Optimal values of dose, for interpolation
The optimal points for interpolation are near 1/4 and near 3/4 of the total dose. Details are published in Diederichs, K., Junk, M. (2009) Post-processing intensity measurements at favourable dose values. J. Appl. Cryst. 42, 48-57.
To interpolate to 22% of the full dose, one has to give a STARTING_DOSE less than zero:
OUTPUT_FILE=hg.ahkl INPUT_FILE= ../xds-hg/XDS_ASCII.HKL ! a mercury soak CRYSTAL_NAME=Hg STARTING_DOSE=-22.* ! assuming the dataset has 100 frames
Explanation: the interpolation is done towards 0, and by defining the start of the dataset to be at -22., one tells the program to calculate (by interpolation) intensity values that would be obtained at dose 0 which in reality is near frame 22.

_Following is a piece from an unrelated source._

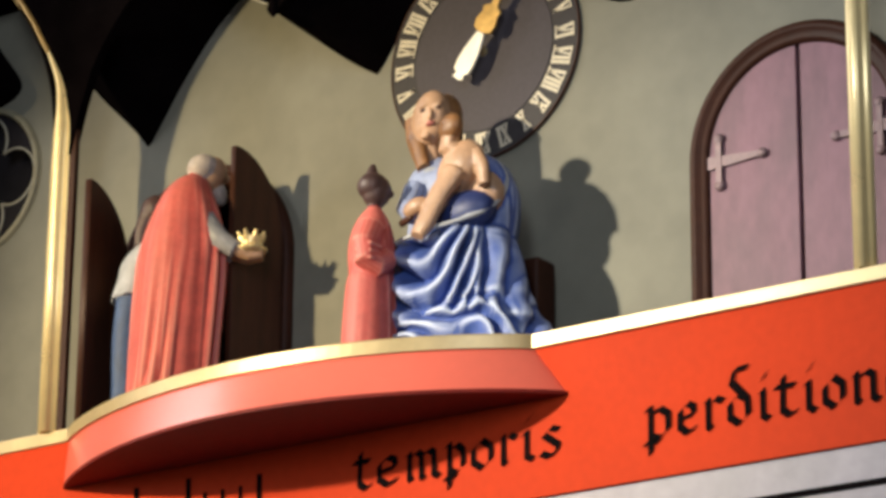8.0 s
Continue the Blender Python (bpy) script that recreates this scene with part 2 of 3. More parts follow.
QX, QZ, QR = -2.40, 0.010, 0.285
solid("wall_back", cut([[(-2.86, -1.235), (2.9, -1.235), (2.9, 1.6), (-2.86, 1.6)], door_loop(-DOOR, HALF, SPRING + 0.012, -1.2349), door_loop(DOOR, HALF, SPRING - 0.007, -1.2349),
      arc(QX, QZ, QR, 0, 354, 59)], 0.0, 0.1), M_WALL, "painted grey-green back wall of the clock gallery", "wall", "structure")
solid("side_panel", box(1.70, 2.9, -0.006, -0.0005, -1.235, 1.6, 0), M_PANEL, "pale blue-grey wall strip beside the mauve door", "panel", "structure")
# The inside of the case takes the same near-black shade colour.
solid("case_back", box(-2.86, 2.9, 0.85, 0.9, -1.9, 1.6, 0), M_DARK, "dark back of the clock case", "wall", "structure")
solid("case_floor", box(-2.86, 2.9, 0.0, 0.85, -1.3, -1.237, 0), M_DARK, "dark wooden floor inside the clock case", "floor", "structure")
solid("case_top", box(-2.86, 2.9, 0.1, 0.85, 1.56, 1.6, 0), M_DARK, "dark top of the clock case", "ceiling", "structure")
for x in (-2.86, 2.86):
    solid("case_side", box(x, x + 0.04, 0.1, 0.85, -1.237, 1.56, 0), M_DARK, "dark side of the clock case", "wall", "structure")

# ---------------------------------------------------------------- gallery floor, bulging platform, frieze
FRONT = -0.36
LIP0, LIP1, SOFFIT = -1.245, -1.196, -1.416


def bulge(low=False, grow=0.0, n=64):
    """The balcony's rounded plan from end to end, a little fuller on one side."""
    x0, x1, deep, power, skew = (-1.556, 0.580, 0.410, 0.85, 1.05) if low else (-1.540, 0.450, 0.314, 0.85, 1.05)
    rows = []
    for i in range(n + 1):
        u = 0.5 - 0.5 * math.cos(math.pi * i / n)
        w = u ** skew
        rows.append((x0 + (x1 - x0) * u, FRONT - deep * (4 * w * (1 - w)) ** power - grow))
    return rows


def prism(loop, z0, z1):
    bm = bmesh.new()
    lo, hi = [[bm.verts.new((x, y, z)) for x, y in loop] for z in (z0, z1)]
    bm.faces.new(lo[::-1]), bm.faces.new(hi)
    for i in range(len(loop)):
        j = (i + 1) % len(loop)
        bm.faces.new((lo[i], lo[j], hi[j], hi[i]))
    bmesh.ops.recalc_face_normals(bm, faces=bm.faces)
    return bm


def ribbon(rows, smooth=True):
    """Faces between rows of points that run side by side."""
    bm = bmesh.new()
    made = [[bm.verts.new(p) for p in row] for row in rows]
    for a, b in zip(made, made[1:]):
        for i in range(len(a) - 1):
            bm.faces.new((a[i], a[i + 1], b[i + 1], b[i])).smooth = smooth
    return bm


edge = bulge(grow=-0.02)
solid("gallery_floor", prism([(-2.6, -0.002), (-2.6, FRONT + 0.14), (-1.60, FRONT + 0.02)] + edge + [(2.7, FRONT + 0.02), (2.7, -0.002)], -1.30, -1.235), M_BROWN, "dark wooden walking floor of the figure gallery", "floor", "structure")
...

Another example: by defining STARTING_DOSE=-78.* one would tell the program to calculate, by interpolation, those intensity values that correspond to those that would be obtained near frame 78.
Scaling many datasets
The program has no internal limit for the number of datasets. However, many items are calculated for each pair of datasets. This results in some component of the CPU time being quadratic in the number of datasets. Nevertheless, it is perfectly possible to scale >1000 datasets.
If this is too slow, one could use an incremental way:
- Scale the first (say) 100 datasets together, including any low-resolution datasets
- For the next step, use the OUTPUT_FILE from the previous step as the first INPUT_FILE (with WFAC1=2), and the next (say) 99 datasets as further INPUT_FILEs.

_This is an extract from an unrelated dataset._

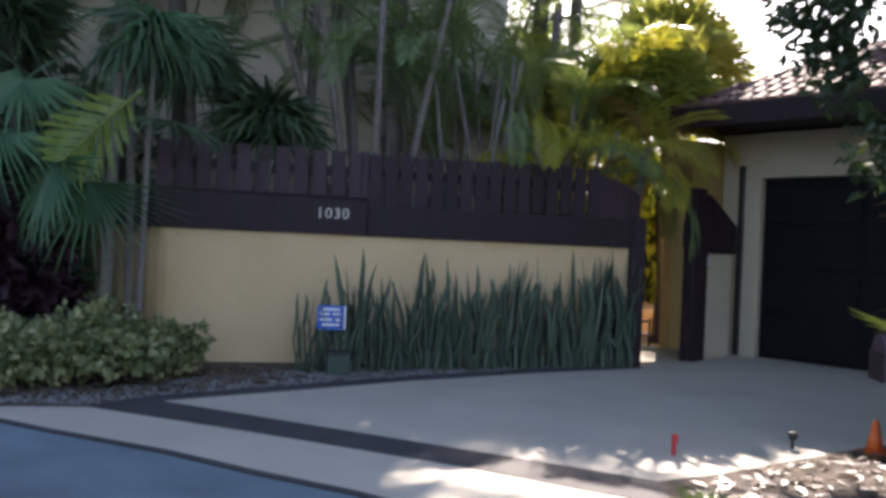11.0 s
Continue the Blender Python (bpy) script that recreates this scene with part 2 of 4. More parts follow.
def tube(points, radii, seg=8, verts=None, faces=None):
    """A tapered tube along points; returns lists for from_pydata."""
    verts = [] if verts is None else verts
    faces = [] if faces is None else faces
    base = len(verts)
    pts = [Vector(p) for p in points]
    for i, p in enumerate(pts):
        t = (pts[min(i + 1, len(pts) - 1)] - pts[max(i - 1, 0)]).normalized()
        u = t.orthogonal().normalized()
        u = (Vector((0.01, 1, 0)) - t * t.dot(Vector((0.01, 1, 0)))).normalized() if abs(t.y) < .9 else u
        w = t.cross(u)
        for k in range(seg):
            a = 2 * math.pi * k / seg
            verts.append(p + (u * math.cos(a) + w * math.sin(a)) * radii[i])
    for i in range(len(pts) - 1):
        for k in range(seg):
            k2 = (k + 1) % seg
            faces.append((base + i * seg + k, base + i * seg + k2, base + (i + 1) * seg + k2, base + (i + 1) * seg + k))
    faces.append(tuple(base + k for k in range(seg))[::-1])
    faces.append(tuple(base + (len(pts) - 1) * seg + k for k in range(seg)))
    return verts, faces


# ---------------------------------------------------------------- ground
ground_bm = bmesh.new()
bmesh.ops.create_grid(ground_bm, x_segments=40, y_segments=40, size=400)
for v in ground_bm.verts:
    v.co.z = -.03
tagged(part("ground", ground_bm, SOIL), "dark bare soil under the gardens", "ground", kind="structure")

ROAD_RIGHT = [(3.5, -30), (1.9, -8), (1.1, -3.5), (.62, -1.2), (.46, 0), (.27, .66), (-.03, 1.27), (-.36, 1.48), (-.66, 1.63), (-1.09, 1.97), (-1.52, 2.43), (-2.0, 2.85),
              (-2.5, 3.34), (-3.27, 3.95), (-3.75, 4.38), (-4.2, 4.78), (-5.0, 5.05), (-5.66, 5.15), (-7.24, 5.72), (-9.36, 6.84), (-11.4, 7.6)]
ROAD_LEFT = [(-12.6, 5.6), (-10.5, 3.6), (-8.79, 1.96), (-7.36, .9), (-6.06, -.33), (-5.08, -1.48), (-4.62, -2.3), (-4.58, -3.1), (-4.85, -3.75), (-6, -5), (-9, -7), (-14, -9), (-14, -30)]
def rounded(pts, times=2):
    """Cuts the corners of a closed outline so that it runs in curves."""
    for _ in range(times):
        nxt = []
        for (x1, y1), (x2, y2) in zip(pts, pts[1:] + pts[:1]):
            nxt += [(.75 * x1 + .25 * x2, .75 * y1 + .25 * y2), (.25 * x1 + .75 * x2, .25 * y1 + .75 * y2)]
        pts = nxt
    return pts


tagged(part("road", prism(ROAD_RIGHT + [(x - .5, y - .25) for x, y in ROAD_LEFT], -.12, 0), ASPHALT), "blue-grey worn asphalt road in shade", "road", kind="structure")
APRON = [(-.32, 1.74), (.1, 2.0), (-.62, 2.72), (-.85, 2.9), (-2.0, 3.83), (-3.12, 4.68), (-4.1, 4.82), (-3.76, 4.42), (-3.25, 3.97), (-2.48, 3.36), (-1.98, 2.87), (-1.5, 2.45), (-1.07, 1.99), (-.65, 1.65)]
tagged(part("driveway_apron", prism(APRON, -.1, .012), CONCRETE), "pale cream painted concrete apron beside the road", "driveway", kind="structure")
GD = Vector((.5, -.866, 0))
GCORNER = Vector((4.62, 7.78, 0)) - GD * .62
DRIVE = [(-2.64, 4.9), (-.6, 3.18), (.25, 2.45), (.73, 2.57), (2.12, 3.07), (4.2, 3.6), (6.6, 3.0), (7.2, 3.2), (4.72, 7.9), (4.4, 8.6), (3.6, 9.4), (2.5, 9.4), (2.43, 6.8), (1.0, 6.42), (-.5, 5.86)]
tagged(part("driveway", prism(DRIVE, -.1, .012), CONCRETE), "smooth cream concrete driveway leading to the garage", "driveway", kind="structure")
BAND = [(-3.12, 4.68), (-2.0, 3.83), (-.85, 2.9), (.1, 2.0), (.25, 2.45), (-.6, 3.18), (-2.64, 4.9)]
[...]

- Go to step 2. as long as you have more datasets
This should reduce wallclock requirements, and simply keeps adding datasets to an ever-growing merged dataset. The nice thing is that you can monitor how the completeness keeps growing with each step, and once good completeness is obtained, CC1/2 should start growing.
Example showing the principle:
# first step cat <<EOF>XSCALE.INP OUTPUT_FILE=1to100.ahkl INPUT_FILE=../1/XDS_ASCII.HKL INPUT_FILE=../2/XDS_ASCII.HKL ! insert lines for INPUT_FILEs 3..100 EOF xscale_par mv XSCALE.LP XSCALE_1to100.LP # second step cat <<EOF>XSCALE.INP OUTPUT_FILE=1to200.ahkl INPUT_FILE=1to100.ahkl WFAC1=2 ! avoid rejecting more outliers INPUT_FILE=../101/XDS_ASCII.HKL INPUT_FILE=../102/XDS_ASCII.HKL ! insert lines for INPUT_FILEs 103..200 EOF xscale_par mv XSCALE.LP XSCALE_1to200.LP # third step cat <<EOF>XSCALE.INP OUTPUT_FILE=1to300.ahkl INPUT_FILE=1to200.ahkl WFAC1=2 ! avoid rejecting more outliers INPUT_FILE=../201/XDS_ASCII.HKL INPUT_FILE=../202/XDS_ASCII.HKL ! insert lines for INPUT_FILEs 203..300 EOF xscale_par mv XSCALE.LP XSCALE_1to300.LP ...
Possible problems in scaling many datasets
XSCALE may finish with an error message !!! ERROR !!! INSUFFICIENT NUMBER OF COMMON STRONG REFLECTIONS . This usually indicates that one or more datasets have too few reflections. Please inspect the table
DATA MEAN REFLECTIONS INPUT FILE NAME SET# INTENSITY ACCEPTED REJECTED
and check the column "ACCEPTED REFLECTIONS". Then remove the dataset(s) with fewest accepted reflections, and re-run the program. Repeat if necessary.
XSCALE may also finish with the error message !!! ERROR !!! INACCURATE SCALING FACTORS. This usually indicates that one or more datasets are linearly depending on others (this happens if the same data are included more than once as INPUT_FILE), or are pure noise. I have an experimental version of XSCALE that prints out the numbers of these bad datasets.
A hint for long-time XSCALE users
a) The latest versions do not require
SPACE_GROUP_NUMBER= UNIT_CELL_PARAMETERS=
in XSCALE.INP because these parameters are picked up from the header of the first input reflection file.
b) The VIEW program was replaced with the XDS-Viewer program.